**DATA SECTION**
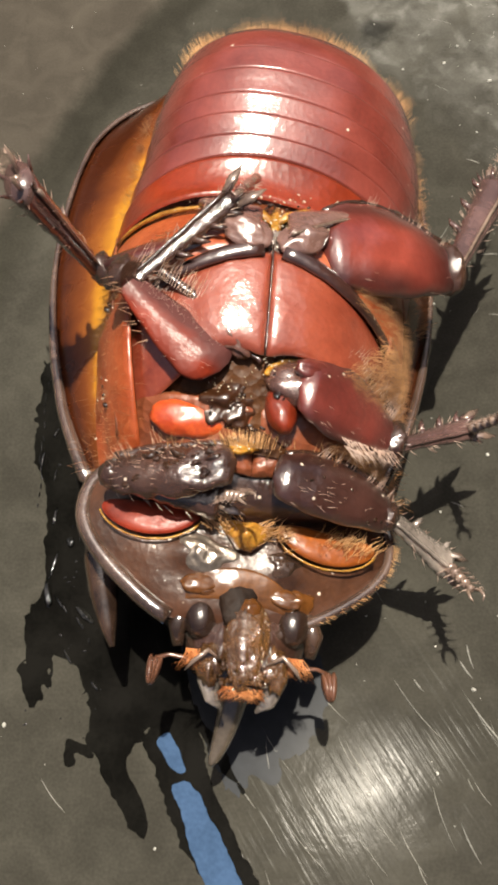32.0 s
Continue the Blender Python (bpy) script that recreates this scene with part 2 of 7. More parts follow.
# pale metallic colour that paints the white glare on the left membrane
GLARE = shell("glare_membrane", (0.24, 0.19, 0.15), (0.50, 0.43, 0.36), 0.34, pits=0.6, coat=0.5, ripple=0.5, amount=1.0, metal=0.85, glaze=0.8)
WETNESS = shell("wet_residue", (0.006, 0.003, 0.002), (0.034, 0.015, 0.006), 0.08, scale=1600, pits=0.3, coat=0.9, ripple=0.6)


def margin_material():
    """Colour that runs from chestnut at the outer edge to amber at the inner one."""
    m = shell("margin_cuticle", (0.025, 0.007, 0.002), (0.05, 0.015, 0.003), 0.26, pits=0.12, coat=0.35, shine=0.35, ripple=0.12)
    n, l = m.node_tree.nodes, m.node_tree.links
    uv = n.new("ShaderNodeUVMap")
    uv.uv_map = "across"
    sep = n.new("ShaderNodeSeparateXYZ")
    l.new(uv.outputs[0], sep.inputs[0])
    co = n.new("ShaderNodeTexCoord")
    t = n.new("ShaderNodeTexNoise")
    t.inputs["Scale"].default_value = 600
    t.inputs["Detail"].default_value = 6
    l.new(co.outputs["Object"], t.inputs["Vector"])
    k = n.new("ShaderNodeMath")
    k.operation = "MULTIPLY_ADD"
    k.inputs[1].default_value = 0.34
    l.new(t.outputs["Fac"], k.inputs[0])
    l.new(sep.outputs[0], k.inputs[2])
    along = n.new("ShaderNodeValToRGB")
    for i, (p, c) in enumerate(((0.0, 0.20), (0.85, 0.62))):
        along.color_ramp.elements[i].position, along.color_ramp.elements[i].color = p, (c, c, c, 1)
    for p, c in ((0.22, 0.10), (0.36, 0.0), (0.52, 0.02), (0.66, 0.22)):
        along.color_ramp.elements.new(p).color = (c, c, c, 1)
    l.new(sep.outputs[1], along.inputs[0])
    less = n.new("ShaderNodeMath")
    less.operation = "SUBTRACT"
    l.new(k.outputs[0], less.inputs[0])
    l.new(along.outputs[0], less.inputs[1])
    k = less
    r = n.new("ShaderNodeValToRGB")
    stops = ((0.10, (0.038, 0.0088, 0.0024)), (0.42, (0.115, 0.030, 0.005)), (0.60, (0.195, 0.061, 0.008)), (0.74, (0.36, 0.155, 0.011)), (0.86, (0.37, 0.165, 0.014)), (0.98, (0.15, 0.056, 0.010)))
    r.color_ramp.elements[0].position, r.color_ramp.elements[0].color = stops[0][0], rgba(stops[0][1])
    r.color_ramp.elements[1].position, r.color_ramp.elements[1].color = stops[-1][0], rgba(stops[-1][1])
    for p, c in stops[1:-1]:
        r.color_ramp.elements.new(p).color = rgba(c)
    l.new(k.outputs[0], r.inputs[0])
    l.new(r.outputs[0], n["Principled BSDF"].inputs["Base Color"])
    return m


MARGIN = margin_material()


def tipped(m):
    """Darkens a leg piece's colour towards both of its joints."""
    n, l = m.node_tree.nodes, m.node_tree.links
    b = n["Principled BSDF"]
    src = b.inputs["Base Color"].links[0].from_socket
    co = n.new("ShaderNodeTexCoord")
    sep = n.new("ShaderNodeSeparateXYZ")
    l.new(co.outputs["Object"], sep.inputs[0])
    r = n.new("ShaderNodeValToRGB")
    for i, (p, c) in enumerate(((0.0, 0.30), (1.0, 0.16))):
        r.color_ramp.elements[i].position, r.color_ramp.elements[i].color = p, (c, c * 0.95, c, 1)
    r.color_ramp.elements.new(0.16).color = (1, 1, 1, 1)
    r.color_ramp.elements.new(0.70).color = (1, 1, 1, 1)
    k = n.new("ShaderNodeMath")
    k.operation = "MULTIPLY"
    k.inputs[1].default_value = 1 / 0.0094
    l.new(sep.outputs[0], k.inputs[0])
    l.new(k.outputs[0], r.inputs[0])
    mix = n.new("ShaderNodeMix")
    mix.data_type = "RGBA"
    mix.blend_type = "MULTIPLY"
    mix.inputs[0].default_value = 1.0
    l.new(src, mix.inputs[6])
    l.new(r.outputs[0], mix.inputs[7])
    l.new(mix.outputs[2], b.inputs["Base Color"])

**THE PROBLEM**
The data should be printed again unchanged; leave its pictures out.

**WRITTEN SOLUTION**
32.0 s
Continue the Blender Python (bpy) script that recreates this scene with part 2 of 7. More parts follow.
# pale metallic colour that paints the white glare on the left membrane
GLARE = shell("glare_membrane", (0.24, 0.19, 0.15), (0.50, 0.43, 0.36), 0.34, pits=0.6, coat=0.5, ripple=0.5, amount=1.0, metal=0.85, glaze=0.8)
WETNESS = shell("wet_residue", (0.006, 0.003, 0.002), (0.034, 0.015, 0.006), 0.08, scale=1600, pits=0.3, coat=0.9, ripple=0.6)


def margin_material():
    """Colour that runs from chestnut at the outer edge to amber at the inner one."""
    m = shell("margin_cuticle", (0.025, 0.007, 0.002), (0.05, 0.015, 0.003), 0.26, pits=0.12, coat=0.35, shine=0.35, ripple=0.12)
    n, l = m.node_tree.nodes, m.node_tree.links
    uv = n.new("ShaderNodeUVMap")
    uv.uv_map = "across"
    sep = n.new("ShaderNodeSeparateXYZ")
    l.new(uv.outputs[0], sep.inputs[0])
    co = n.new("ShaderNodeTexCoord")
    t = n.new("ShaderNodeTexNoise")
    t.inputs["Scale"].default_value = 600
    t.inputs["Detail"].default_value = 6
    l.new(co.outputs["Object"], t.inputs["Vector"])
    k = n.new("ShaderNodeMath")
    k.operation = "MULTIPLY_ADD"
    k.inputs[1].default_value = 0.34
    l.new(t.outputs["Fac"], k.inputs[0])
    l.new(sep.outputs[0], k.inputs[2])
    along = n.new("ShaderNodeValToRGB")
    for i, (p, c) in enumerate(((0.0, 0.20), (0.85, 0.62))):
        along.color_ramp.elements[i].position, along.color_ramp.elements[i].color = p, (c, c, c, 1)
    for p, c in ((0.22, 0.10), (0.36, 0.0), (0.52, 0.02), (0.66, 0.22)):
        along.color_ramp.elements.new(p).color = (c, c, c, 1)
    l.new(sep.outputs[1], along.inputs[0])
    less = n.new("ShaderNodeMath")
    less.operation = "SUBTRACT"
    l.new(k.outputs[0], less.inputs[0])
    l.new(along.outputs[0], less.inputs[1])
    k = less
    r = n.new("ShaderNodeValToRGB")
    stops = ((0.10, (0.038, 0.0088, 0.0024)), (0.42, (0.115, 0.030, 0.005)), (0.60, (0.195, 0.061, 0.008)), (0.74, (0.36, 0.155, 0.011)), (0.86, (0.37, 0.165, 0.014)), (0.98, (0.15, 0.056, 0.010)))
    r.color_ramp.elements[0].position, r.color_ramp.elements[0].color = stops[0][0], rgba(stops[0][1])
    r.color_ramp.elements[1].position, r.color_ramp.elements[1].color = stops[-1][0], rgba(stops[-1][1])
    for p, c in stops[1:-1]:
        r.color_ramp.elements.new(p).color = rgba(c)
    l.new(k.outputs[0], r.inputs[0])
    l.new(r.outputs[0], n["Principled BSDF"].inputs["Base Color"])
    return m


MARGIN = margin_material()


def tipped(m):
    """Darkens a leg piece's colour towards both of its joints."""
    n, l = m.node_tree.nodes, m.node_tree.links
    b = n["Principled BSDF"]
    src = b.inputs["Base Color"].links[0].from_socket
    co = n.new("ShaderNodeTexCoord")
    sep = n.new("ShaderNodeSeparateXYZ")
    l.new(co.outputs["Object"], sep.inputs[0])
    r = n.new("ShaderNodeValToRGB")
    for i, (p, c) in enumerate(((0.0, 0.30), (1.0, 0.16))):
        r.color_ramp.elements[i].position, r.color_ramp.elements[i].color = p, (c, c * 0.95, c, 1)
    r.color_ramp.elements.new(0.16).color = (1, 1, 1, 1)
    r.color_ramp.elements.new(0.70).color = (1, 1, 1, 1)
    k = n.new("ShaderNodeMath")
    k.operation = "MULTIPLY"
    k.inputs[1].default_value = 1 / 0.0094
    l.new(sep.outputs[0], k.inputs[0])
    l.new(k.outputs[0], r.inputs[0])
    mix = n.new("ShaderNodeMix")
    mix.data_type = "RGBA"
    mix.blend_type = "MULTIPLY"
    mix.inputs[0].default_value = 1.0
    l.new(src, mix.inputs[6])
    l.new(r.outputs[0], mix.inputs[7])
    l.new(mix.outputs[2], b.inputs["Base Color"])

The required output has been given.